Mohammed, aka DJ ohRicky, discovered Eurovision as a child in his native Trinidad, via British broadcasts. Access to the contest was more difficult when he moved to New York in 1986 at age 16, and he would keep up by buying import singles and watching VHS tapes mailed by a friend of a friend.

In 1997, he started working for a company that distributed music videos to clubs and bars across the United States. “I would contact the record labels overseas to get the videos they made specifically for Eurovision,” Mohammed said. “I got the Dana International video for ‘Diva’ from Germany and I put it in the clubs over here,” he said, referring to the transgender Israeli winner of the 1998 competition.

Mohammed, whose Eurovision favorite is the 1973 Spanish entry “Eres Tú” by Mocedades, said the closest analogy for the contest was Broadway. “Those fans know the statistics, like how many Tonys someone won,” he said. “It’s the same for Eurovision die-hards: They know the last time a country won, who wrote a particular song.”

The first time that Hardware hosted the live feed, in 2013, the owners underestimated the show’s pulling power, even on a Saturday afternoon. “You couldn’t move in there at all,” Mohammed said. “They ran out of Champagne because they kept making mimosas and bellinis.”

The crowd consists mostly of expats, and it is similar for the Eurovision dances that Mohammed runs at Hardware throughout the year.

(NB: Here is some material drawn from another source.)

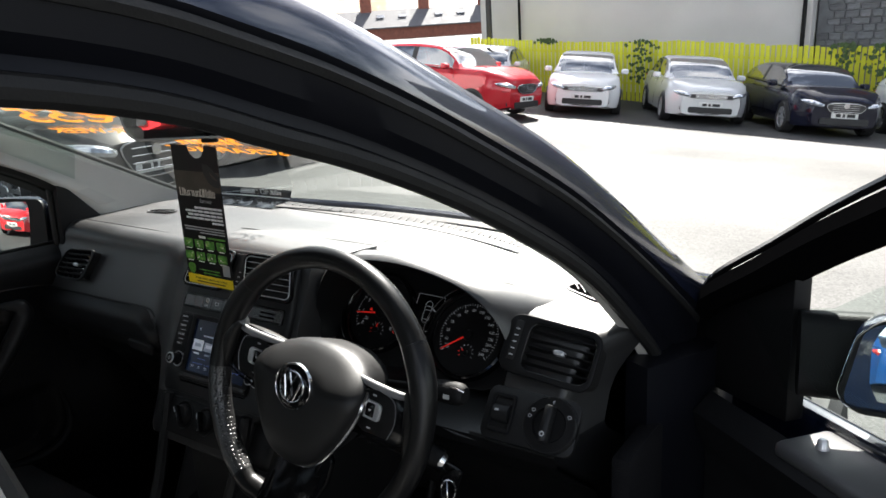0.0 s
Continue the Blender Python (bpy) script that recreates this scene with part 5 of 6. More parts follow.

Some Americans are happy to join in the fun, while others are baffled.

“Two months ago, I had a Eurovision party and, right after that, there was a drag show by Monét X Change, who has a completely different crowd,” Mohammed said. “The last half-hour of my set is when I play all the big songs, like Ruslana’s ‘Wild Dances,’ ‘Take Me to Your Heaven,’ Verka Serduchka, ‘Euphoria.’ I looked at these Americans waiting for the next show and it was a complete culture shock for them. ‘What the hell is going on?’ is the first reaction. The second is, ‘Why is everybody on the dance floor and singing along?'”

Mohammed laughed. “That’s pretty consistent with Americans reacting to Eurovision for the first time.”